▶ EXERCISE: Return the material word for word. Do not include the pictures.

▶ INPUT RECORDS:

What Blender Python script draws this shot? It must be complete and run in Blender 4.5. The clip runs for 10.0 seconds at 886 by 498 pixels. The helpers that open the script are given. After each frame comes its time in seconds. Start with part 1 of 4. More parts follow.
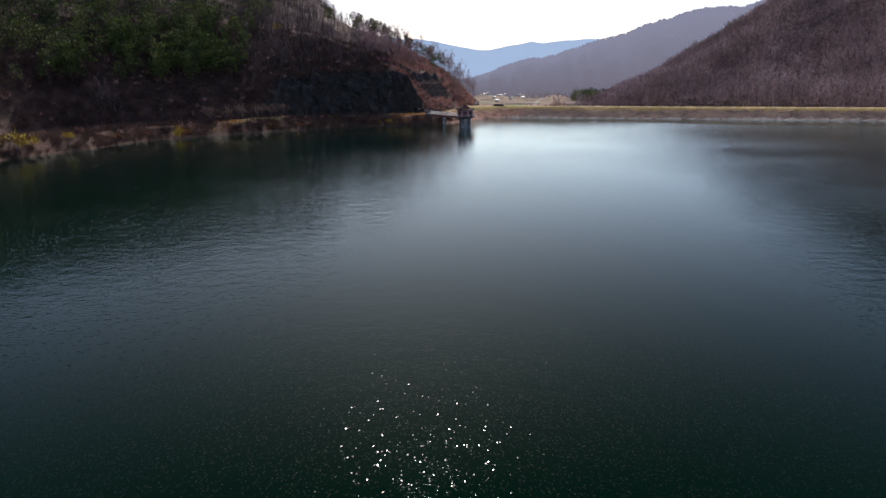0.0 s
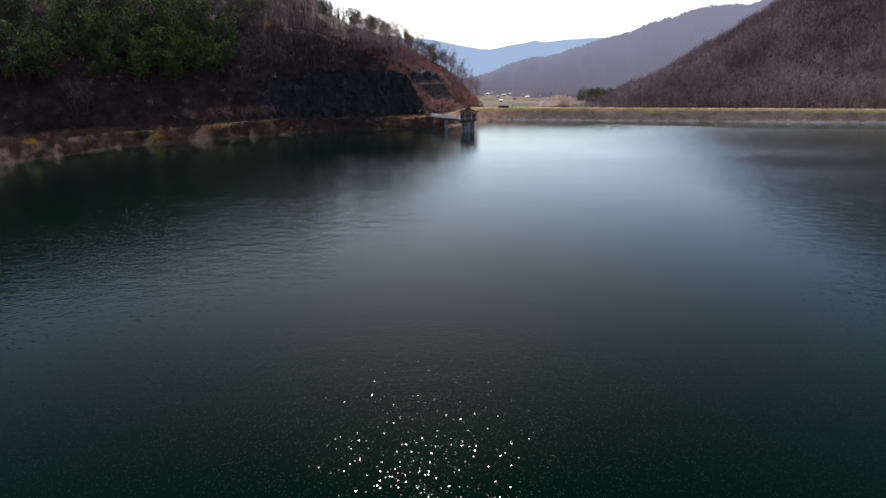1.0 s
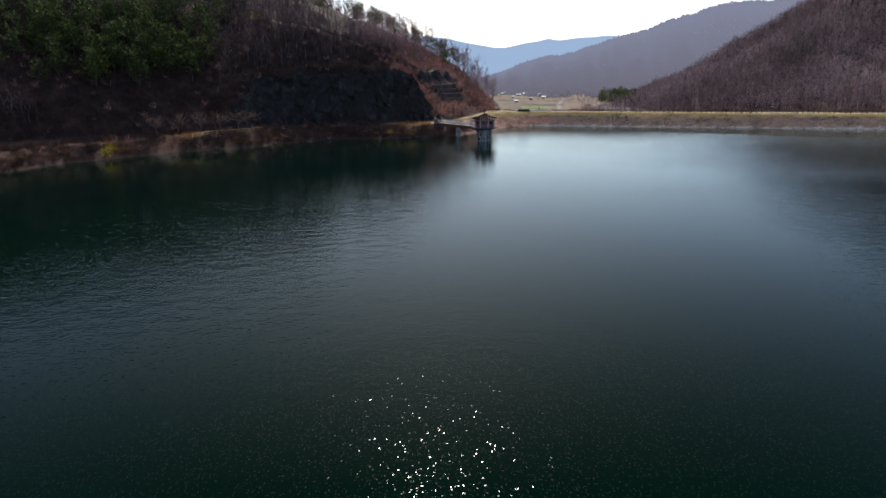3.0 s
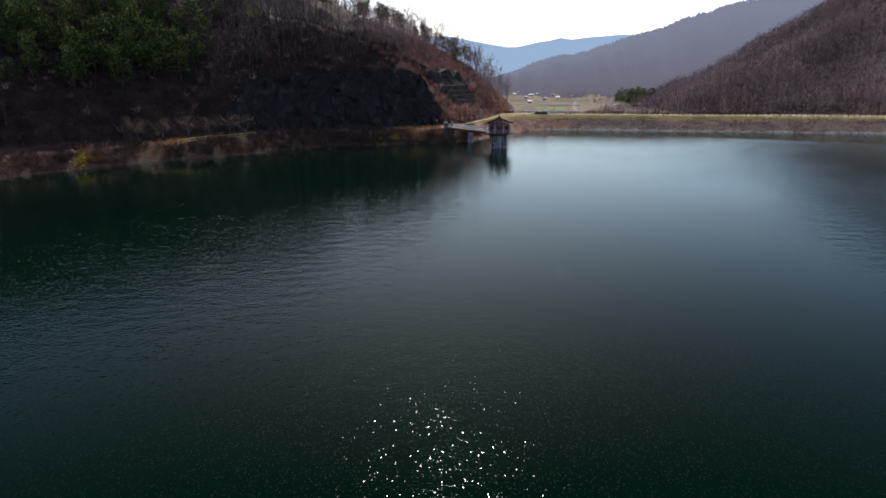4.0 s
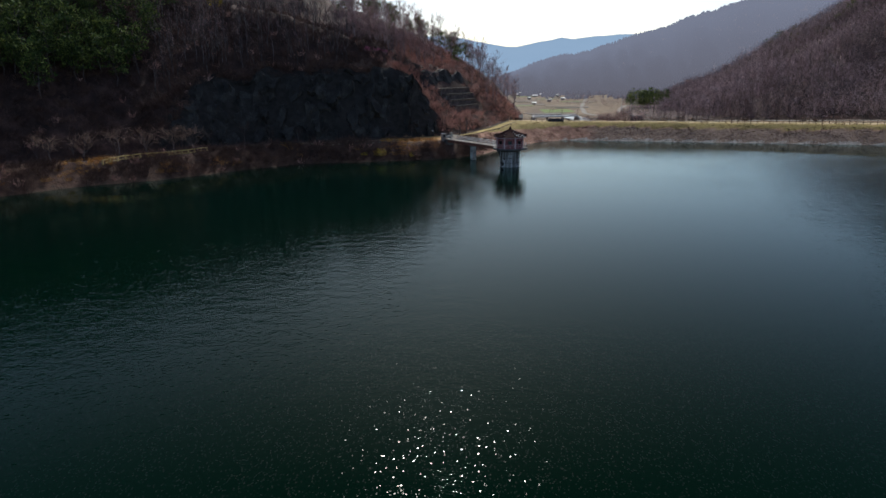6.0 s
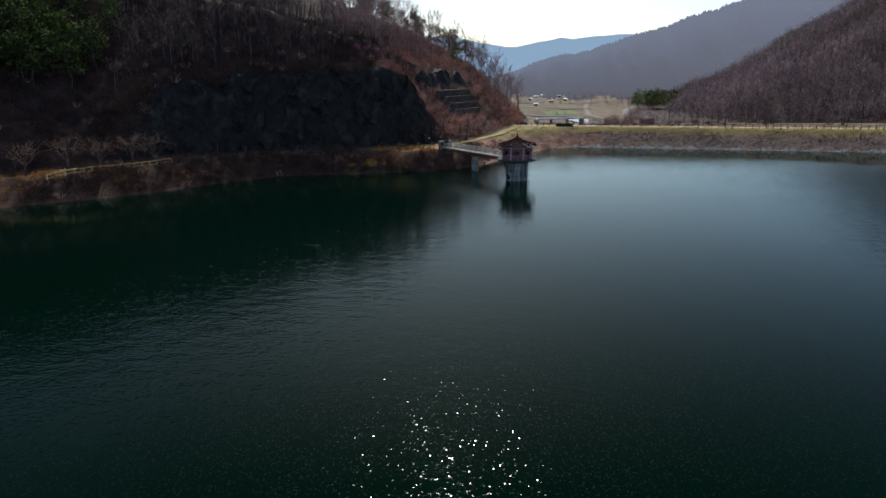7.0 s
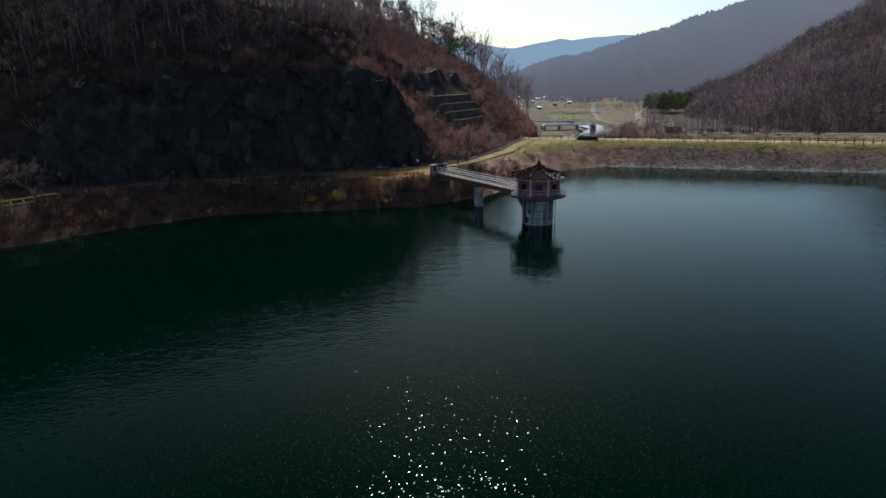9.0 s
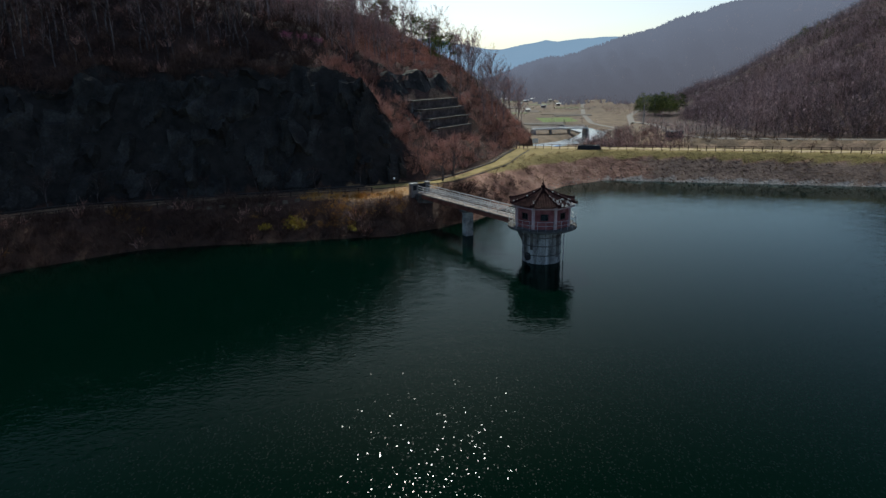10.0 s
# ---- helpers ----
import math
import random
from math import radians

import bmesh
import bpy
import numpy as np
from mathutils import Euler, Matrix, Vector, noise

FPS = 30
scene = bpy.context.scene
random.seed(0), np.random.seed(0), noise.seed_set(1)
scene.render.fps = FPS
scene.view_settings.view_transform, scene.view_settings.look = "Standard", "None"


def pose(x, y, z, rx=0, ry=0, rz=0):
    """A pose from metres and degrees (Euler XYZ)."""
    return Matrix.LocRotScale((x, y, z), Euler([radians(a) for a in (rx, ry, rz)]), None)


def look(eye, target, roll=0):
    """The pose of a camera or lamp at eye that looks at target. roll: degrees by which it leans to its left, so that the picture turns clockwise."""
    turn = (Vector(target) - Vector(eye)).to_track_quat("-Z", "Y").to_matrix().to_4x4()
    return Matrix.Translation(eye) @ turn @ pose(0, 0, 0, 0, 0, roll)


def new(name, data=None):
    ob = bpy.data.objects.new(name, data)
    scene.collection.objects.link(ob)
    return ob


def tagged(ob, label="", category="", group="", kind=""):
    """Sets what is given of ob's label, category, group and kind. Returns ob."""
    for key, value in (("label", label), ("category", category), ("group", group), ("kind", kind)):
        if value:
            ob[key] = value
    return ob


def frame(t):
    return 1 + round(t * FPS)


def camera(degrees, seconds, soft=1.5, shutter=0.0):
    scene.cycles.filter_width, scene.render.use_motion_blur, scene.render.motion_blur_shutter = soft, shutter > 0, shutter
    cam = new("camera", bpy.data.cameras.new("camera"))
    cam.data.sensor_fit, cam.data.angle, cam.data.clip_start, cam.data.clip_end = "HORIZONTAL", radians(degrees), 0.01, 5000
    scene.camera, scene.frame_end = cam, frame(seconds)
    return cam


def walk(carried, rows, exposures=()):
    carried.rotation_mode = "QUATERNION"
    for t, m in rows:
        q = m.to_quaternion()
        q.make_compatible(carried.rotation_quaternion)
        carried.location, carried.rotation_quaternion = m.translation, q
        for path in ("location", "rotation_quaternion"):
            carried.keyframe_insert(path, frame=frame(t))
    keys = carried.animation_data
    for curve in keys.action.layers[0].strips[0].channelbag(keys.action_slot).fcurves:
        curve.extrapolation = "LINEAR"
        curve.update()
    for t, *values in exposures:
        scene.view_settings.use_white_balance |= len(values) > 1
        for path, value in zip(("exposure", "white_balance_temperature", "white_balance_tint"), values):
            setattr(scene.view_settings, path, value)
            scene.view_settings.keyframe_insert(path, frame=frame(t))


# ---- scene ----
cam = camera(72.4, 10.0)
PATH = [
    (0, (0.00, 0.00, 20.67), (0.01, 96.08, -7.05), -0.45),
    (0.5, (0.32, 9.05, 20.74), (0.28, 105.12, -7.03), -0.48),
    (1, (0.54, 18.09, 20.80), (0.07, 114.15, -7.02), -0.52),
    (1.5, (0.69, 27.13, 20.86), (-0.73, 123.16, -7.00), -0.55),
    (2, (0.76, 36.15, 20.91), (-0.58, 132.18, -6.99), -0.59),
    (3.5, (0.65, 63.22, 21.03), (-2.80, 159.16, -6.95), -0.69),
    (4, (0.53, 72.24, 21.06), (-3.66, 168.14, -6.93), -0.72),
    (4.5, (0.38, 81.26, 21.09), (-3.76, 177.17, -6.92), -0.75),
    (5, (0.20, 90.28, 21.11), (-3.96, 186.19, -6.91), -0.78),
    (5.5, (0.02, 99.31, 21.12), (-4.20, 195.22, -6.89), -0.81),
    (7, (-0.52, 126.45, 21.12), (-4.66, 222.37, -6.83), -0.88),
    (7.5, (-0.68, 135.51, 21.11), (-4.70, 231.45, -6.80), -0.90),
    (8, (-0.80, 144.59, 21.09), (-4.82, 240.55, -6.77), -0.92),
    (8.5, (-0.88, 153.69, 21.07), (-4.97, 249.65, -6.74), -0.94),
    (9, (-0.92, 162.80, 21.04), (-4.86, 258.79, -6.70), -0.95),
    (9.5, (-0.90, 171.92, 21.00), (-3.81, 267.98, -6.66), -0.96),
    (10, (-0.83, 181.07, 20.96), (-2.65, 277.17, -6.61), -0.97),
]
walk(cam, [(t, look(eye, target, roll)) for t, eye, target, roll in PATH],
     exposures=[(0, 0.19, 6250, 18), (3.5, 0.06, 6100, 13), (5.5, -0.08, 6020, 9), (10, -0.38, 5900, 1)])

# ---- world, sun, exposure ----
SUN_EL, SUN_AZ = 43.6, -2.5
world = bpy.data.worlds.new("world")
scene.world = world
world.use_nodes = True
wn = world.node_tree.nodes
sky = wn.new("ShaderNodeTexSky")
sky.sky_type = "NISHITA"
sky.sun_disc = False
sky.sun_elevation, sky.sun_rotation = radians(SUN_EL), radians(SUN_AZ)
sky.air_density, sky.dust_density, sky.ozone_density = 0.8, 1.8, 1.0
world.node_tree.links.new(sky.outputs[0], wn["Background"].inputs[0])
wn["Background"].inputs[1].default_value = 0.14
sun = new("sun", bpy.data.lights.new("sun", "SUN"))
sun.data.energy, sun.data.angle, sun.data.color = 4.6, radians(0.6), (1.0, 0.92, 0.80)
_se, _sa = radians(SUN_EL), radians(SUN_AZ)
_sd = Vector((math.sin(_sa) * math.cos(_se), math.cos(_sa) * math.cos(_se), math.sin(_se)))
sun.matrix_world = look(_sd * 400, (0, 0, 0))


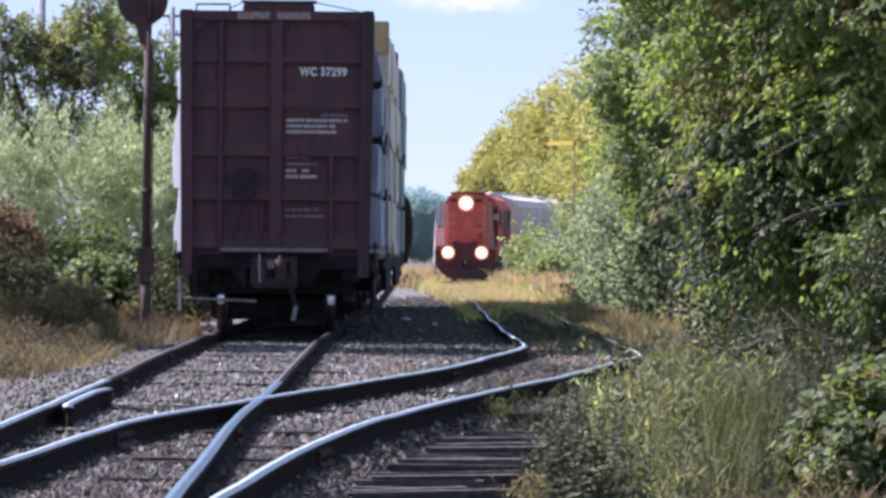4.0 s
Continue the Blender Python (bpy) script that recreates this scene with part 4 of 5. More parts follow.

▶ THE ANSWER:
What Blender Python script draws this shot? It must be complete and run in Blender 4.5. The clip runs for 10.0 seconds at 886 by 498 pixels. The helpers that open the script are given. After each frame comes its time in seconds. Start with part 1 of 4. More parts follow.
0.0 s
1.0 s
3.0 s
4.0 s
6.0 s
7.0 s
9.0 s
10.0 s
# ---- helpers ----
import math
import random
from math import radians

import bmesh
import bpy
import numpy as np
from mathutils import Euler, Matrix, Vector, noise

FPS = 30
scene = bpy.context.scene
random.seed(0), np.random.seed(0), noise.seed_set(1)
scene.render.fps = FPS
scene.view_settings.view_transform, scene.view_settings.look = "Standard", "None"


def pose(x, y, z, rx=0, ry=0, rz=0):
    """A pose from metres and degrees (Euler XYZ)."""
    return Matrix.LocRotScale((x, y, z), Euler([radians(a) for a in (rx, ry, rz)]), None)


def look(eye, target, roll=0):
    """The pose of a camera or lamp at eye that looks at target. roll: degrees by which it leans to its left, so that the picture turns clockwise."""
    turn = (Vector(target) - Vector(eye)).to_track_quat("-Z", "Y").to_matrix().to_4x4()
    return Matrix.Translation(eye) @ turn @ pose(0, 0, 0, 0, 0, roll)


def new(name, data=None):
    ob = bpy.data.objects.new(name, data)
    scene.collection.objects.link(ob)
    return ob


def tagged(ob, label="", category="", group="", kind=""):
    """Sets what is given of ob's label, category, group and kind. Returns ob."""
    for key, value in (("label", label), ("category", category), ("group", group), ("kind", kind)):
        if value:
            ob[key] = value
    return ob


def frame(t):
    return 1 + round(t * FPS)


def camera(degrees, seconds, soft=1.5, shutter=0.0):
    scene.cycles.filter_width, scene.render.use_motion_blur, scene.render.motion_blur_shutter = soft, shutter > 0, shutter
    cam = new("camera", bpy.data.cameras.new("camera"))
    cam.data.sensor_fit, cam.data.angle, cam.data.clip_start, cam.data.clip_end = "HORIZONTAL", radians(degrees), 0.01, 5000
    scene.camera, scene.frame_end = cam, frame(seconds)
    return cam


def walk(carried, rows, exposures=()):
    carried.rotation_mode = "QUATERNION"
    for t, m in rows:
        q = m.to_quaternion()
        q.make_compatible(carried.rotation_quaternion)
        carried.location, carried.rotation_quaternion = m.translation, q
        for path in ("location", "rotation_quaternion"):
            carried.keyframe_insert(path, frame=frame(t))
    keys = carried.animation_data
    for curve in keys.action.layers[0].strips[0].channelbag(keys.action_slot).fcurves:
        curve.extrapolation = "LINEAR"
        curve.update()
    for t, *values in exposures:
        scene.view_settings.use_white_balance |= len(values) > 1
        for path, value in zip(("exposure", "white_balance_temperature", "white_balance_tint"), values):
            setattr(scene.view_settings, path, value)
            scene.view_settings.keyframe_insert(path, frame=frame(t))


# ---- scene ----
cam = camera(72.4, 10.0)
PATH = [
    (0, (0.00, 0.00, 20.67), (0.01, 96.08, -7.05), -0.45),
    (0.5, (0.32, 9.05, 20.74), (0.28, 105.12, -7.03), -0.48),
    (1, (0.54, 18.09, 20.80), (0.07, 114.15, -7.02), -0.52),
    (1.5, (0.69, 27.13, 20.86), (-0.73, 123.16, -7.00), -0.55),
    (2, (0.76, 36.15, 20.91), (-0.58, 132.18, -6.99), -0.59),
    (3.5, (0.65, 63.22, 21.03), (-2.80, 159.16, -6.95), -0.69),
    (4, (0.53, 72.24, 21.06), (-3.66, 168.14, -6.93), -0.72),
    (4.5, (0.38, 81.26, 21.09), (-3.76, 177.17, -6.92), -0.75),
    (5, (0.20, 90.28, 21.11), (-3.96, 186.19, -6.91), -0.78),
    (5.5, (0.02, 99.31, 21.12), (-4.20, 195.22, -6.89), -0.81),
    (7, (-0.52, 126.45, 21.12), (-4.66, 222.37, -6.83), -0.88),
    (7.5, (-0.68, 135.51, 21.11), (-4.70, 231.45, -6.80), -0.90),
    (8, (-0.80, 144.59, 21.09), (-4.82, 240.55, -6.77), -0.92),
    (8.5, (-0.88, 153.69, 21.07), (-4.97, 249.65, -6.74), -0.94),
    (9, (-0.92, 162.80, 21.04), (-4.86, 258.79, -6.70), -0.95),
    (9.5, (-0.90, 171.92, 21.00), (-3.81, 267.98, -6.66), -0.96),
    (10, (-0.83, 181.07, 20.96), (-2.65, 277.17, -6.61), -0.97),
]
walk(cam, [(t, look(eye, target, roll)) for t, eye, target, roll in PATH],
     exposures=[(0, 0.19, 6250, 18), (3.5, 0.06, 6100, 13), (5.5, -0.08, 6020, 9), (10, -0.38, 5900, 1)])

# ---- world, sun, exposure ----
SUN_EL, SUN_AZ = 43.6, -2.5
world = bpy.data.worlds.new("world")
scene.world = world
world.use_nodes = True
wn = world.node_tree.nodes
sky = wn.new("ShaderNodeTexSky")
sky.sky_type = "NISHITA"
sky.sun_disc = False
sky.sun_elevation, sky.sun_rotation = radians(SUN_EL), radians(SUN_AZ)
sky.air_density, sky.dust_density, sky.ozone_density = 0.8, 1.8, 1.0
world.node_tree.links.new(sky.outputs[0], wn["Background"].inputs[0])
wn["Background"].inputs[1].default_value = 0.14
sun = new("sun", bpy.data.lights.new("sun", "SUN"))
sun.data.energy, sun.data.angle, sun.data.color = 4.6, radians(0.6), (1.0, 0.92, 0.80)
_se, _sa = radians(SUN_EL), radians(SUN_AZ)
_sd = Vector((math.sin(_sa) * math.cos(_se), math.cos(_sa) * math.cos(_se), math.sin(_se)))
sun.matrix_world = look(_sd * 400, (0, 0, 0))


4.0 s
Continue the Blender Python (bpy) script that recreates this scene with part 4 of 5. More parts follow.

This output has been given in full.